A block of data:
···

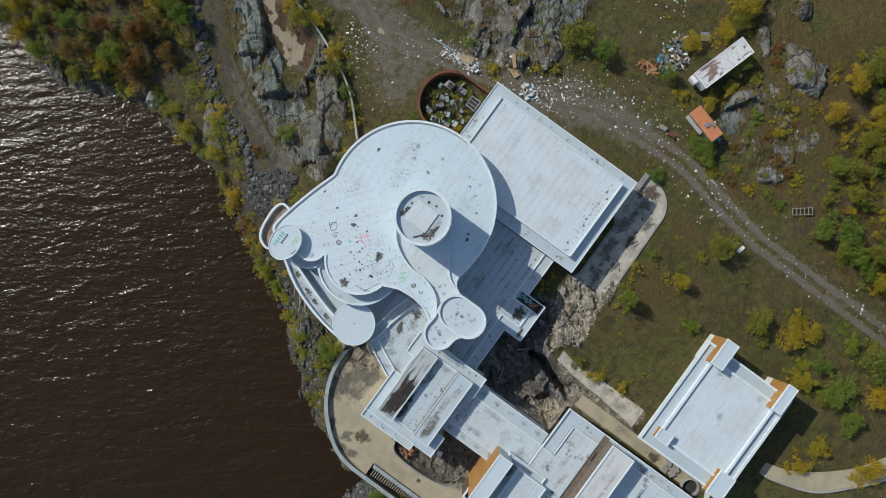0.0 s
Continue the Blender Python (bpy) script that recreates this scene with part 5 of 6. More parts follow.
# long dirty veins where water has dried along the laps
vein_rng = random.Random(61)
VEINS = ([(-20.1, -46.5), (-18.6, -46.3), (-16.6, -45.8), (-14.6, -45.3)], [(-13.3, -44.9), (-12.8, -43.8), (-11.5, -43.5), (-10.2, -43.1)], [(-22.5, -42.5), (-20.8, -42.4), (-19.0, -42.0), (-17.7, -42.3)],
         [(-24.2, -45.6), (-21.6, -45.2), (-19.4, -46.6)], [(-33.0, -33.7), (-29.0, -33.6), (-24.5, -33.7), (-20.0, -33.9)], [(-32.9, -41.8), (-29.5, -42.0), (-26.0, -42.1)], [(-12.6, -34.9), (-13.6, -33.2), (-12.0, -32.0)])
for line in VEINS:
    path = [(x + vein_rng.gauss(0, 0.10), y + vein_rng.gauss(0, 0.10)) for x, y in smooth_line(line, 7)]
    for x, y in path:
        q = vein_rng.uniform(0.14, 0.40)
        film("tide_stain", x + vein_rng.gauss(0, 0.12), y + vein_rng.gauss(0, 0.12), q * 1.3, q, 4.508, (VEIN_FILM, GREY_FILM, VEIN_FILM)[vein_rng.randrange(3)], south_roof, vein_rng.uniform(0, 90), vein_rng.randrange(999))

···

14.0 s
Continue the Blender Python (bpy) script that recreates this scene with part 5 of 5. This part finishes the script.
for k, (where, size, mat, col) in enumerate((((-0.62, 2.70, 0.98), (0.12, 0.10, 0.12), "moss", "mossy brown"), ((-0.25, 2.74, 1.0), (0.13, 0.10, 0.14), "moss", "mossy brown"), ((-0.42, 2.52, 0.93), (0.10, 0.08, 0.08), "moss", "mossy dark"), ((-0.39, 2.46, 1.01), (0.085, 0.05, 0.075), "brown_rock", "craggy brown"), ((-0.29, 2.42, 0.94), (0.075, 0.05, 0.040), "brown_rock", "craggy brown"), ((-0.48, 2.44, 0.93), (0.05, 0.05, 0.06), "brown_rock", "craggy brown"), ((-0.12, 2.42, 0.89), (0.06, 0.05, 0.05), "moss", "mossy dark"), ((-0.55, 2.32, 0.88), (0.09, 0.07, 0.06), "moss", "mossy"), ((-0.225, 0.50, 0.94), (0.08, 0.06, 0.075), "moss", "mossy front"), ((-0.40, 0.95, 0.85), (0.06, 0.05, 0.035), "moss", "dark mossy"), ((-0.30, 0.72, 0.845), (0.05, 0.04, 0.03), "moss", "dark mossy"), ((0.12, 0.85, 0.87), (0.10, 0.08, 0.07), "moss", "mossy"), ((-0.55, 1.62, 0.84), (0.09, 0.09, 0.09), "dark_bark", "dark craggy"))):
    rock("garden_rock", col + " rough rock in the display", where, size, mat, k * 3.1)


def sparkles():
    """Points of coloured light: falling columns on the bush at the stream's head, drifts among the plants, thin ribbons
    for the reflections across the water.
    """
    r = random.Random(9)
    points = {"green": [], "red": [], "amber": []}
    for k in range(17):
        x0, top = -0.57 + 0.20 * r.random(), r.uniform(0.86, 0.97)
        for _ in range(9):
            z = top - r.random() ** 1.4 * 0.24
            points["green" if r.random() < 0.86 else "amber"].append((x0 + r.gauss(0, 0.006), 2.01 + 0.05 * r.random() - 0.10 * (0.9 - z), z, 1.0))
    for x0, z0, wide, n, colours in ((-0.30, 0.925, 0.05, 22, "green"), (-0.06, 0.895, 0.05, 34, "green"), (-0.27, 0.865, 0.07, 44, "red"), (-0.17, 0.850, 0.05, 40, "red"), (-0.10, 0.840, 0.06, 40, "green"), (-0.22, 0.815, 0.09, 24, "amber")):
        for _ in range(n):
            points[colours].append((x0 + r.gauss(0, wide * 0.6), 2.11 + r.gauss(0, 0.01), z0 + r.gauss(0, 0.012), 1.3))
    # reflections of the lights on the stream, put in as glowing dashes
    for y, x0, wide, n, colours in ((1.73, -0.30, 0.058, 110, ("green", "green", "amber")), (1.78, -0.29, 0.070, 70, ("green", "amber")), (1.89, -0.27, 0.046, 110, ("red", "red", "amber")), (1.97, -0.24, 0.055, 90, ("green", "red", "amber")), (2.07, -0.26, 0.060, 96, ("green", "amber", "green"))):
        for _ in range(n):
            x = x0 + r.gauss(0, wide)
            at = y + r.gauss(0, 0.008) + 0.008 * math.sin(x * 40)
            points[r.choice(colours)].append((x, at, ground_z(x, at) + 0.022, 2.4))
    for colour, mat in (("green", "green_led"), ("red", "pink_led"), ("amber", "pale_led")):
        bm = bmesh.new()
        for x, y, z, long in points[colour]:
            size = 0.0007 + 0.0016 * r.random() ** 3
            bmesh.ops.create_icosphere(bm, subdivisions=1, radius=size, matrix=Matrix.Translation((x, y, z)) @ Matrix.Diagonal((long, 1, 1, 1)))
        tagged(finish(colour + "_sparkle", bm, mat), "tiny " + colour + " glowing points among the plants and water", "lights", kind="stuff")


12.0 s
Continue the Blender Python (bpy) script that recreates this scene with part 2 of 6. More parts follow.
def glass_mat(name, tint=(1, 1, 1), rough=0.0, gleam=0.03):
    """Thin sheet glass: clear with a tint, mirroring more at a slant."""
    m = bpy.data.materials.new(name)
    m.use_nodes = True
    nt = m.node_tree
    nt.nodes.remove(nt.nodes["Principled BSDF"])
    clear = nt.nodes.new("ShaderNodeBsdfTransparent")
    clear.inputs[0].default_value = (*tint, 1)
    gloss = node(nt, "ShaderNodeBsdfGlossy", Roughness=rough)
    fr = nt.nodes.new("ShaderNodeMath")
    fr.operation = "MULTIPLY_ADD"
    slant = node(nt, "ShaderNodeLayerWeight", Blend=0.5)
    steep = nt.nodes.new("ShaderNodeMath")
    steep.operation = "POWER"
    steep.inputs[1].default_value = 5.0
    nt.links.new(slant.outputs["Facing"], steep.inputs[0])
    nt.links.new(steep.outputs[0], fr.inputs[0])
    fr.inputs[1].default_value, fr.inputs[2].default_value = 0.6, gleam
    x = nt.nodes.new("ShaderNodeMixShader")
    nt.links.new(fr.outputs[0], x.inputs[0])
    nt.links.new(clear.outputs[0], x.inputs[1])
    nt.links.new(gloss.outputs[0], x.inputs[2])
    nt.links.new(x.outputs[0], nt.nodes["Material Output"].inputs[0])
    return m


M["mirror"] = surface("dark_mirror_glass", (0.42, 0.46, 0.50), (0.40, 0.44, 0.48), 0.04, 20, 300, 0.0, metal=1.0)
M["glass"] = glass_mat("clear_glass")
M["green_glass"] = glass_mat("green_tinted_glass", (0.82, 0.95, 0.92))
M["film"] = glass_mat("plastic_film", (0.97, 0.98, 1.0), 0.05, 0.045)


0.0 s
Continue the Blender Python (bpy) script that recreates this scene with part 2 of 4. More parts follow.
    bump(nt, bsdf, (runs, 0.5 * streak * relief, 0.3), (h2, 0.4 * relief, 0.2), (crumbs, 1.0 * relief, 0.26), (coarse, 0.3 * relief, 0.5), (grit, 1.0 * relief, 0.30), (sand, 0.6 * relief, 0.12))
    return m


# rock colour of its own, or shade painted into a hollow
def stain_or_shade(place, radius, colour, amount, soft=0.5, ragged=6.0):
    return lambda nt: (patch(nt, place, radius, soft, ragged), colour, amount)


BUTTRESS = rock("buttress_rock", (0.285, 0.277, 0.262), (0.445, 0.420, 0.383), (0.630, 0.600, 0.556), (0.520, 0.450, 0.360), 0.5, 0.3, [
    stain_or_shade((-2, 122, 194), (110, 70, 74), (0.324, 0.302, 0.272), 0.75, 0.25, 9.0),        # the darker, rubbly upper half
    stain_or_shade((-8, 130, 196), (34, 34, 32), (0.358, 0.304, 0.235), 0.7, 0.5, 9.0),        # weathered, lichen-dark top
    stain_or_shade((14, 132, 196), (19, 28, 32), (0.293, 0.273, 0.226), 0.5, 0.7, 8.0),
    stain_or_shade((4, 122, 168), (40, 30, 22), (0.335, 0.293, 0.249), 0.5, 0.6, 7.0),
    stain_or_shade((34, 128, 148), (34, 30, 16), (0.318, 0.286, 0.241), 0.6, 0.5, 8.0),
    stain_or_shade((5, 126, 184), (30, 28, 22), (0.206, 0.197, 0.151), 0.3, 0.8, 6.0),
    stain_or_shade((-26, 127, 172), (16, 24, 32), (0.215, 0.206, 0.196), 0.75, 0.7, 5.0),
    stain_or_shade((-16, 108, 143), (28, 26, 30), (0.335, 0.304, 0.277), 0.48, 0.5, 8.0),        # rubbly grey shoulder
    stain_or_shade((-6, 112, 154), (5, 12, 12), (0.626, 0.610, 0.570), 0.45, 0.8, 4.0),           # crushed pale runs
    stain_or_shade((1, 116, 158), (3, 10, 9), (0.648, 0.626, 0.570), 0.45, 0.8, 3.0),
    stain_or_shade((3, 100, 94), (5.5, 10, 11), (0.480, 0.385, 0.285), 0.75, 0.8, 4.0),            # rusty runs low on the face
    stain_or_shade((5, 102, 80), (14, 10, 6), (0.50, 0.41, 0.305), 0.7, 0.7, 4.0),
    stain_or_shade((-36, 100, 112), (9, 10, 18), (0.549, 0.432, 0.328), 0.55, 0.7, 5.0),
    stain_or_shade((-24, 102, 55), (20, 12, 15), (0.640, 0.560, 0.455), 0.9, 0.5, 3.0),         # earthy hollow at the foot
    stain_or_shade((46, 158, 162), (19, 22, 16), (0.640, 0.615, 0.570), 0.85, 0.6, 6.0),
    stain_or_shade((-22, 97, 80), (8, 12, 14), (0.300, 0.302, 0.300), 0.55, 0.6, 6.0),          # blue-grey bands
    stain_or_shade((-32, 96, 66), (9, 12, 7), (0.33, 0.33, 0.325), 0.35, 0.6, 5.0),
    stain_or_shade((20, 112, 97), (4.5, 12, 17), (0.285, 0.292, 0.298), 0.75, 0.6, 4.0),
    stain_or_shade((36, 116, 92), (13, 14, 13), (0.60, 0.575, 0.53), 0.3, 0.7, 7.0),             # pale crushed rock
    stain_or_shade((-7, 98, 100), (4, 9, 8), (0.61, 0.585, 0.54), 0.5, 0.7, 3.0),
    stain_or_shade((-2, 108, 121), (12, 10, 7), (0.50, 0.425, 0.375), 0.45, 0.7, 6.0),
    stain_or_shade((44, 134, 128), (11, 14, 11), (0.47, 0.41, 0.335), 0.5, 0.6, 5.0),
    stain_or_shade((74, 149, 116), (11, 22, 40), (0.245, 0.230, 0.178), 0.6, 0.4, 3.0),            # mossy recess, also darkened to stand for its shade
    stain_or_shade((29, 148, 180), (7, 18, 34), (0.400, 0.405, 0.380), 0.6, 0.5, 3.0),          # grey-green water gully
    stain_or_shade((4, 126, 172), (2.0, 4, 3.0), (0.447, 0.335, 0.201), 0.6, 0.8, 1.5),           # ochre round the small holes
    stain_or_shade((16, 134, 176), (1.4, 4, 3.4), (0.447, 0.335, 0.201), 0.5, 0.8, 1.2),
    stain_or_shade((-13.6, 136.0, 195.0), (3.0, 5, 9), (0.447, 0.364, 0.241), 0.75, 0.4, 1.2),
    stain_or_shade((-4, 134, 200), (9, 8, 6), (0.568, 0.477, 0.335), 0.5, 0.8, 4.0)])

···

• TASK TO COMPLETE:
Print, from the entries above, the line with "5 of 6. More parts follow.", the line with "vein_rng.uniform(0, 90), vein_rng.randrange(999))" and all lines between them, exactly and with nothing else.

• FULL RESPONSE:
Continue the Blender Python (bpy) script that recreates this scene with part 5 of 6. More parts follow.
# long dirty veins where water has dried along the laps
vein_rng = random.Random(61)
VEINS = ([(-20.1, -46.5), (-18.6, -46.3), (-16.6, -45.8), (-14.6, -45.3)], [(-13.3, -44.9), (-12.8, -43.8), (-11.5, -43.5), (-10.2, -43.1)], [(-22.5, -42.5), (-20.8, -42.4), (-19.0, -42.0), (-17.7, -42.3)],
         [(-24.2, -45.6), (-21.6, -45.2), (-19.4, -46.6)], [(-33.0, -33.7), (-29.0, -33.6), (-24.5, -33.7), (-20.0, -33.9)], [(-32.9, -41.8), (-29.5, -42.0), (-26.0, -42.1)], [(-12.6, -34.9), (-13.6, -33.2), (-12.0, -32.0)])
for line in VEINS:
    path = [(x + vein_rng.gauss(0, 0.10), y + vein_rng.gauss(0, 0.10)) for x, y in smooth_line(line, 7)]
    for x, y in path:
        q = vein_rng.uniform(0.14, 0.40)
        film("tide_stain", x + vein_rng.gauss(0, 0.12), y + vein_rng.gauss(0, 0.12), q * 1.3, q, 4.508, (VEIN_FILM, GREY_FILM, VEIN_FILM)[vein_rng.randrange(3)], south_roof, vein_rng.uniform(0, 90), vein_rng.randrange(999))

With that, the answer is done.